I first heard Krista’s conversation with Rabbi Hartman via podcast. It was my day off, and I was walking around D.C. aimlessly, listening to the show as I went along. Rabbi Hartman’s voice — that raspy, old Bronx accent — grabbed me. As the conversation unfolded, this religious man bowled me over. This deep, wise thinker spoke so poetically about his faith but, more importantly, about his relationship with his daughter Tova.
When I heard this story, I stopped walking and sat down on the nearest bench. I couldn’t believe that a man as religious and as learned as Rabbi Hartman changed his mind on an issue as important as a woman’s role in Judaism. And that change happened because of his relationship with his daughter. I started crying, on a park bench, right there in the middle of Dupont Circle.

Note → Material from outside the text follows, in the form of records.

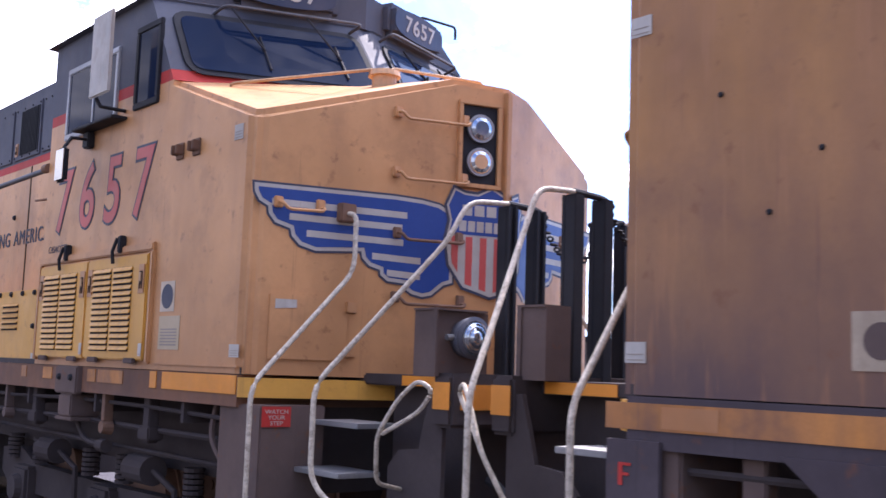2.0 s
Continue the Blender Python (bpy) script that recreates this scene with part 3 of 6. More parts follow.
        pl = [(-0.72, 0.5), (-0.72, 1.2), (-0.82, 1.3), (-1.0, 1.32), (-1.05, 1.5), (-1.1, 1.66), (-1.2, 1.66), (-1.2, 0.5)]
        prism(bm, [(X(u), Y(0.58), z) for u, z in pl], (0, yo * 0.03, 0))
        part("step_side", bm, FRAME, r)
        # handrails up the steps
        bm = B()
        tube(bm, rounded([P(-0.18, Y(0.58), 2.74), P(-0.30, Y(0.58), 2.72), P(-0.30, Y(0.58), 2.36), P(rail, Y(out), 1.64), P(rail, Y(out), 0.45)], 0.1), 0.0155, 10)
        part("stair_handrail", bm, RAILWHITE, r, "chipped white handrail beside the steps")
        bm = B()
        tube(bm, rounded([P(-1.2, Y(1.06), 2.76), P(-1.18, Y(0.74), 2.74), P(-1.15, Y(0.62), 2.5), P(rail2, Y(0.0), 1.66), P(rail2, Y(0.0), 1.16), P(rail2 - 0.12, Y(0.04), 1.03), P(-1.06, Y(0.3), 0.98), P(-1.08, Y(0.56), 0.97)], 0.1), 0.0155, 10)
        part("stair_handrail", bm, RAILWHITE, r, "chipped white handrail beside the steps")
        bm = B()
        box(bm, *sorted((X(-0.16), X(-0.22))), *sorted((Y(0.52), Y(0.64))), 2.68, 2.8, 0.008)
        part("rail_bracket", bm, RUST, r)
        # end stanchions: channel posts
        for d in (1.0, 1.24):
            bm = B()
            box(bm, *sorted((X(-1.23), X(-1.15))), *sorted((Y(d), Y(d + 0.075))), 1.7, 2.74, 0.004)
            box(bm, *sorted((X(-1.25), X(-1.23))), *sorted((Y(d), Y(d + 0.02))), 1.7, 2.74)
            box(bm, *sorted((X(-1.25), X(-1.23))), *sorted((Y(d + 0.055), Y(d + 0.075))), 1.7, 2.74)
            part("end_post", bm, BLACK, r, "black steel end post")
        bm = B()
        tube(bm, rounded([P(-1.2, Y(1.04), 2.76), P(-1.2, Y(1.28), 2.75), P(-1.2, Y(1.36), 2.71)], 0.05), 0.02, 8)
        part("post_cap", bm, BLACK, r)
        # ditch light on its box
        bm = B()
        n0, n1, n2 = (0.52, 0.93, 0.90) if s < 0 else (0.64, 0.98, 0.82)
        prism(bm, [(X(u), Y(d), 1.73) for u, d in ((-1.17, n0), (-1.17, n1), (-1.0, n2), (-1.0, n0))], (0, 0, 0.37))
        db = part("ditch_light_box", bm, SILL, r, "dark steel box carrying the ditch light")
        part("lid", box(B(), *sorted((X(-1.20), X(-1.0))), *sorted((Y(n0 - 0.01), Y(n2))), 2.10, 2.112), SILL, db)
        part("lip", box(B(), *sorted((X(-1.20), X(-1.17))), *sorted((Y(n0 - 0.01), Y(n0 + 0.005))), 1.73, 2.10), SILL, db)
        bm = B()
        cy = Y(0.75 if s < 0 else 0.81)
        for a, b, r1, r2 in ((1.12, 1.16, 0.06, 0.105), (1.16, 1.24, 0.105, 0.12), (1.24, 1.262, 0.12, 0.122)):
            disc(bm, P(-a, cy, 1.95), (-s, 0, 0), r1, b - a, 24, r2)
        lm = part("ditch_light", bm, GREY, r, "round ditch light", smooth=True)
        bm = B()
        disc(bm, P(-1.262, cy, 1.95), (-s, 0, 0), 0.098, 0.006, 24)
        part("reflector", bm, LENS, lm)
        bm = B()
        for a, r1, r2 in ((1.268, 0.090, 0.082), (1.276, 0.082, 0.06), (1.284, 0.06, 0.02)):
            disc(bm, P(-a, cy, 1.95), (-s, 0, 0), r1, 0.008, 24, r2)
        part("lens", bm, LENS, lm, smooth=True)
        bm = B()
        disc(bm, P(-1.20, cy, 1.95), (0, -1, 0), 0.018, 0.16, 8)
        part("clamp", bm, STEEL, lm)
        # uncoupling lever loops
        bm = B()
        tube(bm, rounded([P(-0.86, Y(0.57), 1.08), P(-0.93, Y(0.34), 1.13), P(-1.04, Y(0.25), 1.40), P(-1.16, Y(0.29), 1.60), P(-1.27, Y(0.34), 1.71), P(-1.35, Y(0.38), 1.66), P(-1.26, Y(0.37), 1.54), P(-1.06, Y(0.27), 1.41)], 0.07), 0.013, 8)
        part("uncoupling_lever", bm, RAILWHITE, r, "bent pale uncoupling lever")
    # headlights in a recessed panel on the near facet
    ax = Vector((-s * 0.50, 1.61, 0)).normalized()
    nrm = Vector((-s * 1.61, -0.50, 0)).normalized()
    if s > 0:
        ax = -ax
    fm = Matrix((ax, Vector((0, 0, 1)), nrm)).transposed().to_4x4()

    def facet(y, z, lift=0.0):
        m = fm.copy()
        m.translation = Vector(P(-0.50 * (y - y0 - 0.05) / 1.61, y, z)) + nrm * lift
        return m

    def on_facet(nm, bm, mat, parent, m, lab="", smooth=False):
        bm.transform(m)
        return part(nm, bm, mat, parent, lab, smooth)

    hy = yc - 0.09
    m = facet(hy, 3.29)
    bm = B()
    for q in ((-0.16, 0.16, 0.27, 0.30), (-0.16, 0.16, -0.30, -0.27), (-0.16, -0.13, -0.27, 0.27), (0.13, 0.16, -0.27, 0.27)):
        box(bm, q[0], q[1], q[2], q[3], -0.01, 0.03, 0.004)
    hl = on_facet("headlight_surround", bm, yellow, r, m, "recessed headlight surround on the nose")
    on_facet("headlight_panel", box(B(), -0.13, 0.13, -0.27, 0.27, -0.005, 0.006), BLACK, hl, m, "dark headlight panel")
    for z in (0.11, -0.12):
        mz = m @ Matrix.Translation((0.0, z, 0))
        on_facet("headlight_ring", disc(B(), (0, 0, 0.006), (0, 0, 1), 0.094, 0.03, 26, 0.098), STEEL, hl, mz)
        on_facet("reflector", disc(B(), (0, 0, 0.036), (0, 0, 1), 0.08, 0.004, 26), CHROME, hl, mz)
        on_facet("lens", disc(B(), (0, 0, 0.041), (0, 0, 1), 0.074, 0.012, 26, 0.05), LENS, hl, mz)
    bm = B()
    box(bm, *sorted((X(-0.535), X(-0.48))), yc + 0.085, yc + 0.125, 1.78, 3.68, 0.006)
    part("door_edge", bm, yellow, r, "vertical strip at the nose door")
    # grab irons on the nose facet
    fu = lambda y: -0.50 * (y - y0 - 0.05) / 1.61
    for ya, yb, z in ((0.9, 1.36, 3.42), (0.9, 1.36, 3.02), (0.16, 0.42, 2.75), (0.92, 1.34, 2.62), (0.92, 1.36, 2.2)):
        bm = B()
        ya, yb = y0 + ya, y0 + yb
        tube(bm, rounded([P(fu(ya), ya, z + 0.03), P(fu(ya) - 0.07, ya, z + 0.02), P(fu(ya) - 0.075, ya + 0.04, z - 0.02), P(fu(yb) - 0.075, yb - 0.02, z - 0.02), P(fu(yb) - 0.07, yb, z), P(fu(yb), yb, z)], 0.03), 0.011, 7)
        for q in (ya, yb):
            box(bm, *sorted((X(fu(q)), X(fu(q) - 0.03))), q - 0.03, q + 0.03, z - 0.01, z + 0.06, 0.006)
        part("grab_iron", bm, RUST if z < 2.7 else yellow, r, "bent steel grab iron on the nose")
    # hatch on the nose facet
    hp = []
    for y, z in ((0.14, 1.80), (0.62, 1.80), (0.62, 2.2), (0.14, 2.2)):
        hp.append(P(fu(y0 + y) - 0.004, y0 + y, z))
    hd = part("nose_hatch", prism(B(), hp, (-s * 0.012, 0, 0)), yellow, r, "hinged hatch on the nose")
    hp2 = [P(fu(y0 + y) - 0.016, y0 + y, z) for y, z in ((0.17, 2.11), (0.30, 2.12), (0.30, 2.17), (0.17, 2.17))]
    part("sticker", prism(B(), hp2, (-s * 0.003, 0, 0)), STICKER, hd)
    for z in (1.86, 2.14):
        bm = B()
        box(bm, *sorted((X(fu(y0 + .64)), X(fu(y0 + .64) - 0.03))), y0 + 0.6, y0 + 0.68, z - 0.035, z + 0.035, 0.005)
        part("hinge", bm, yellow, hd)
    # roof rail and vent on the nose top
    for a, b in (((0.9, yc - 1.28, 3.66), (0.3, yc - 0.42, 3.83)), ((0.25, yc - 0.35, 3.84), (0.1, yc + 0.42, 3.86))):
        bm = B()
        a, b = Vector(P(*a)), Vector(P(*b))
        up = Vector((0, 0, 0.1))
        tube(bm, rounded([a - up * 0.6, a + up * 0.7, b + up * 0.7, b - up * 0.4], 0.05), 0.012, 8)
        part("grab_rail", bm, LATCHTAN, r, "tan grab rail on the nose top")
    bm = B()
    disc(bm, P(0.30, yc - 0.36, 3.74), (0, 0, 1), 0.09, 0.11, 16)
    disc(bm, P(0.30, yc - 0.36, 3.85), (0, 0, 1), 0.12, 0.04, 16, 0.11)
    part("nose_vent", bm, LATCHTAN, r, "round vent on the nose top")
    return r, X, P


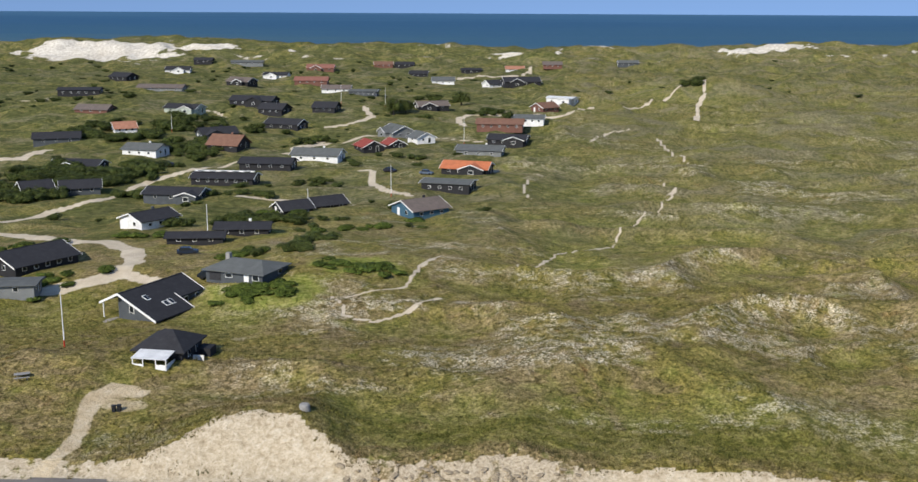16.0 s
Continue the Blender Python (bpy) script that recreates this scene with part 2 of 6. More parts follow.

Later that week, I burned a copy of that podcast onto a CD and mailed it to my father. I don’t know if he ever listened to it. I know he got it. He told me the package had arrived, but when I asked him if he’d heard it he said he hadn’t had a chance to yet. And I never brought it up again. For me, sending him Rabbi Hartman’s words was enough. He spoke for me. He said everything that needed to be said.
Rabbi Hartman wasn’t perfect. As you hear throughout his conversation with Krista, he wrestles deeply with his anger towards Palestinians and with his frustration with his Jewish faith and people. That wrestling is what brings me comfort. The fact that he continually wanted to change, wanted to adapt, wanted to learn — that is what I take away from him. I find myself often returning to his final words from this interview:
“I don't know what God is, the being of God, but I know it's a shattering experience. It opens you to the world. It takes you out of your narcissistic ego trip and says, look, see the other. Show strength through compassion, through love, not through violence. And to be reminded each day of those achievements. Not simple, but I'm still hoping. I'm still hoping. It's not easy to be a religious man. On my gravestone it’s going to be written: 'David Hartman who wanted to be a good Jew.' He wanted to.”